On 08/29/2013 09:40 PM, Tim Prince wrote:
On 8/29/2013 2:20 PM, Tobias Burnus wrote:
José Luis García Pallero wrote:
I don't know if this is the correct place for this question, but I
haven't found any mailing list on the GOMP webpage.
The OpenMP 4.0 specifications were launched ten days ago. This new
standard includes several interesting characteristics as SIMD and
accelerators directives and error handling facilities. Is planned to
add this new version of OpenMP to libgomp and, then, to GCC 4.9?
Well, it takes a while until features are implemented - and the
implementation work can only start after a specification/standard is
sufficiently finished to not change in a major way.

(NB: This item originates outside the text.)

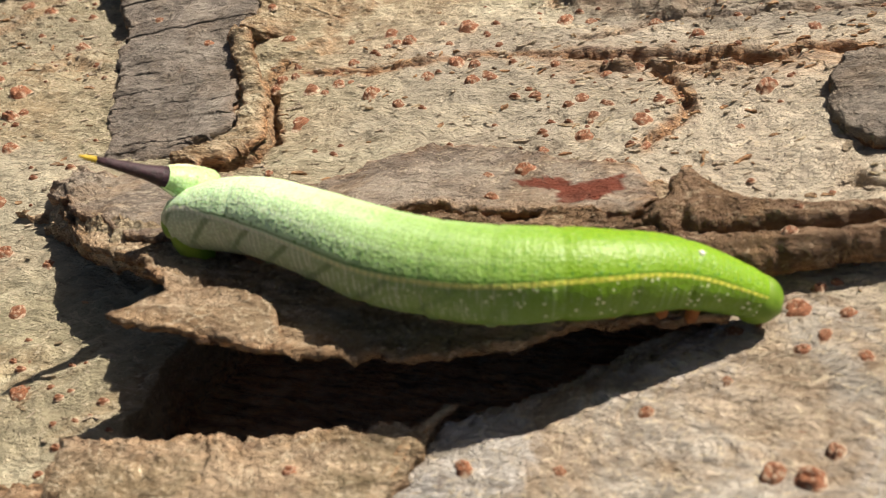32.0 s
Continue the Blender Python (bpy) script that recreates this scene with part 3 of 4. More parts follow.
bark_piece("bark_splinter", [(15.4, -25.4, 2.0), (16.9, -22.6, 2.2), (19.4, -19.7, 1.9)], [(16.2, -25.4, 2.0), (17.9, -22.4, 2.1), (20.1, -19.7, 1.8)],
           BARK, "thin rusty sliver of bark along a joint", thick=0.7, nu=60, nv=10, jitter=0.2, rough=0.15, seed=18, rust=1.0)
bark_piece("bark_plate", [(18.9, -20.9, 1.3), (24, -19.2, 1.1), (28.2, -17.4, 0.9), (30.6, -16.2, 0.8), (36.4, -13.9, 0.6), (39.6, -12.6, 0.5)],
           [(17.9, -22.2, 1.2), (16.4, -26, 1.0), (13, -36, 0.9), (10, -50, 0.9), (40, -50, 0.6), (62, -40, 0.4), (62, -20, 0.2), (44, -13, 0.2), (40.4, -11.8, 0.4)],
           PALE, "pale grey lower bark plate beside the hollow", thick=2.6, nu=190, nv=70, jitter=0.35, rough=0.3, seed=19, rust=0.35, floor=-4)
bark_piece("bark_plate", [(-78, -27.5, 0.6), (-60, -27, 0.7), (-36, -26.2, 0.8), (-26.4, -24.8, 1.0), (-19, -24.4, 1.1), (-12, -24.0, 1.1), (-6.2, -23.4, 1.4)],
           [(-78, -52, 0.8), (-40, -52, 0.8), (-5.6, -52, 0.8)],
           TORN, "fibrous brown bark plate with split layers", thick=2.2, nu=260, nv=80, jitter=0.9, rough=0.9, seed=23, rust=0.6, floor=-3)
bark_piece("bark_plate", [(-36.9, 46, 2.2), (-37.4, 49.5, 2.3), (-37.6, 54.5, 2.5), (-36, 58.2, 2.7), (-32, 60, 2.8), (-27.4, 60.2, 2.9), (-23.4, 62.6, 3.0)],
           [(-36.4, 43.2, 2.7), (-33.8, 41.9, 2.8), (-31.4, 41.6, 2.8), (-29.6, 42.6, 2.8), (-27, 44.8, 2.8), (-25, 46.4, 2.9), (-24.6, 52.2, 2.9)],
           OLD, "dark grey step-edged bark plate", thick=1.5, nu=120, nv=50, jitter=0.75, rough=0.3, seed=29, rust=0.35, old=0.3)
bark_piece("bark_curl", [(-26.6, 53.8, 3.3), (-24.8, 56.2, 3.9), (-22, 58.4, 3.7)], [(-26.4, 52.4, 3.3), (-24.4, 53.8, 3.7), (-21.6, 56.4, 3.5)],
           FIBRE, "small dark lip of bark between two plates", thick=0.8, nu=40, nv=14, jitter=0.3, rough=0.2, seed=28, rust=0.2)
bark_piece("bark_plate", [(-26.4, 53, 3.4), (-23.4, 43.5, 3.5), (-19.0, 36, 2.5), (-16.4, 29, 1.5), (-15.8, 24, 1.1), (-14.4, 16.7, 0.8), (-12.2, 8.0, 0.6)],
           [(-4.6, 61, 4.1), (-2.8, 48, 4.1), (-2.0, 39, 3.6), (-2.3, 31.5, 2.3), (-3.9, 26, 1.6), (-3.4, 22.6, 1.4), (-1.6, 15.5, 1.1), (-2.5, 11.4, 0.9), (-5.4, 9.0, 0.7)],
           OLD, "smooth dark grey old bark plate", thick=2.0, nu=190, nv=80, jitter=0.95, rough=0.3, seed=31, rust=0.4, old=0.65)
bark_piece("bark_rim", [(-4.0, 26.3, 2.6), (-2.3, 24.4, 3.4), (-0.8, 20.5, 1.9), (0.8, 14.7, 1.1), (2.0, 10.1, 1.0), (0.7, 8.2, 0.9), (-1.3, 7.0, 0.9), (-6, 6.9, 0.7)],
           [(-4.6, 24.4, 2.2), (-3.5, 22, 2.3), (-2.5, 19.8, 1.7), (-1.0, 14.7, 1.3), (-1.0, 11.8, 1.2), (-2.8, 9.5, 1.05), (-6.6, 8.3, 0.8)],
           BARK, "curled tan rim of torn bark along a crack", thick=0.8, nu=170, nv=26, jitter=0.6, rough=0.55, bulge=0.25, seed=37, rust=1.0)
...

Having said that, there is a GCC branch called gomp-4_0-branch (see
http://gcc.gnu.org/svn.html), which is used for the on-going
implementation. I think SIMD already partially works (with C/C++, not
yet with Fortran).
I believe that it is planed to support OpenMP 4 in GCC 4.9.
Tim Prince wrote
OpenMP 4.0 simd facilities are related to Cilk(tm) Plus pragmas, for
which there is a gcc branch on git (although I haven't figured out
that stuff).
As far as I gathered, Cilk+'s pragmas and OpenMP'pragmas are supposed
to be handled identically. (I think there were some differences but
they got resolved by changing Cilk+.) There are some Cilk+ branches,
which aim at consolidating the effort with OpenMP. Actually, some
Cilk+ patches has been submitted for inclusion - thus, expect more
for this. (The submitted patches do not include SIMD as far as I
know. The branches do support it.)
There are distinctions in Intel compilers between Cilk(tm) Plus and
OpenMP 4.0. For example, Cilk(tm) Plus expects use of simd
firstprivate lastprivate where appropriate, while OpenMP 4.0 doesn't
support those clauses, and depends on the compiler recognizing those
cases of omp simd private.
Intel once talked of reconciling terminology (it seems unsatisfactory
to market Fortran directives as Cilk(tm) Plus).

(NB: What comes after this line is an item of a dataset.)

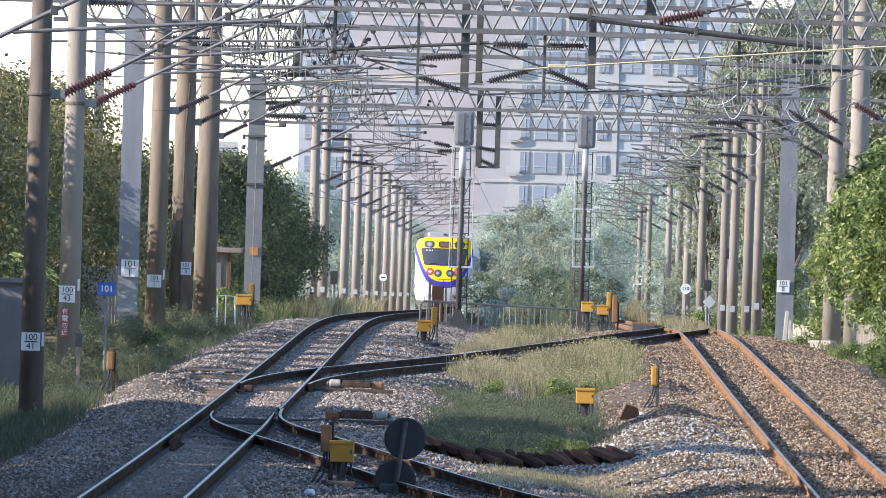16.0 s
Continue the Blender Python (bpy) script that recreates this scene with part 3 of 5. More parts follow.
def nose_window(name, z0, z1, w0, w1, r, mat, parent, out, label=""):
    """A wide pane that follows the bow of the cab front, with rounded corners."""
    bm = bmesh.new()
    rows = []
    for j in range(25):
        k = 0.5 - 0.5 * math.cos(math.pi * j / 24)
        z = z0 + (z1 - z0) * k
        hw = w0 + (w1 - w0) * k
        e = min(z - z0, z1 - z)
        if e < r:
            hw -= r - math.sqrt(max(0.0, r * r - (r - e) ** 2))
        rows.append([on_nose(hw * (2 * i / 40 - 1), z, out) for i in range(41)])
    add_rings(bm, rows, close=False, cap=False)
    edge = rows[0] + [q[-1] for q in rows[1:]] + rows[-1][-2::-1] + [q[0] for q in rows[-2:0:-1]]
    add_rings(bm, [[p + Vector((0, 0.05, 0)) for p in edge], edge], cap=False)
    return part(name, bm, mat, parent, label)


def rounded(cx, cz, w, h, r, n=5, lean=0.0):
    pts = []
    for sx, sz, a0 in ((1, 1, 0), (-1, 1, 90), (-1, -1, 180), (1, -1, 270)):
        for k in range(n + 1):
            a = radians(a0 + 90 * k / n)
            pts.append((cx + sx * (w / 2 - r) + r * math.cos(a), cz + sz * (h / 2 - r) + r * math.sin(a)))
    return [(cx + (x - cx) * (1 + lean * (z - cz)), z) for x, z in pts]


def disc(cx, cz, r, n=18):
    return [(cx + r * math.cos(k * math.tau / n), cz + r * math.sin(k * math.tau / n)) for k in range(n)]


train = thing("commuter_train", pose(left_x(483), 483, 2.08), "silver electric train with yellow and blue cab, tail lamps lit", "train")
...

Intel takes Cilk(tm) Plus simd to require in-line simd instructions
rather than automatic replacement by the special memset/memcpy library
function calls, while the corresponding omp simd construct doesn't
inhibit those automatic replacements. I guess gfortran et al. aren't
so likely to introduce these substitutions, so don't need a means to
control them.
For example, I know of no one planning to implement user defined
reduction. Some talk about proposing a specific standard on indexed
min/max before deciding about user defined reductions.
I think the gomp-4_0-branch already supports min/max since quite some
time. (For C/C++; Fortran supports it already since older OpenMP
specs.) Additionally, I believe that Jakub intents to implement
user-defined reductions (UDR) and that he has already done some prep
work on the branch. Ignoring "omp target", UDR seems to be the
biggest new feature.
C omp parallel reduction(min|max: ) was introduced in OpenMP 3.1 but I
didn't find any tests for it in the gcc 4.9 testsuite. Corresponding
omp simd reduction would not be so important for C++ if g++ could
optimize min/max with maxp[sd]/minp[sd] as gfortran and icpc do. No
omp max|min reductions are likely in the Intel icc/icpc 14.0 releases
in a week or so, regardless of claims to support OpenMP 4.0.
(Regarding "omp target" and other accelerator/GPU/hybrid-system
support: I think there is quite some interest to get it working with
GCC, however, it probably will take until 4.10 or longer.)
Among my ulterior motives for asking is my attempt to write a book
centered on HPC development topics.
That sounds interesting!
Tobias
PS: Regarding SIMD, in GCC 4.9 itself, some basic support has already
been merged a few days ago. However, it is not yet accessible from
user code (no front-end support) and I have the impression the
information is not yet used for optimization. But expect soon some
support (possibly something like #pragma simd, #pragma vector for
C/C++ and usage for DO CONCURRENT in Fortran) - but I don't know
which pragma and when the support will be added.
DO CONCURRENT needs a more satisfactory way to invoke omp parallel. A
limited facility (beyond current auto-parallelization) would not
appear in ifort until next year. It seems too difficult to cover all
possibilities. Auto-vectorization works well already (in gfortran,
for example).
I grabbed the gomp-4_0-branch, had to set --disable-werror to build
it. I found 2 cases in netlib vectors benchmark where #pragma omp simd
brings gcc performance up to at least match icc. I suppose it could do
the same for gfortran when the omp simd directives become available.
Tim
--
Tim Prince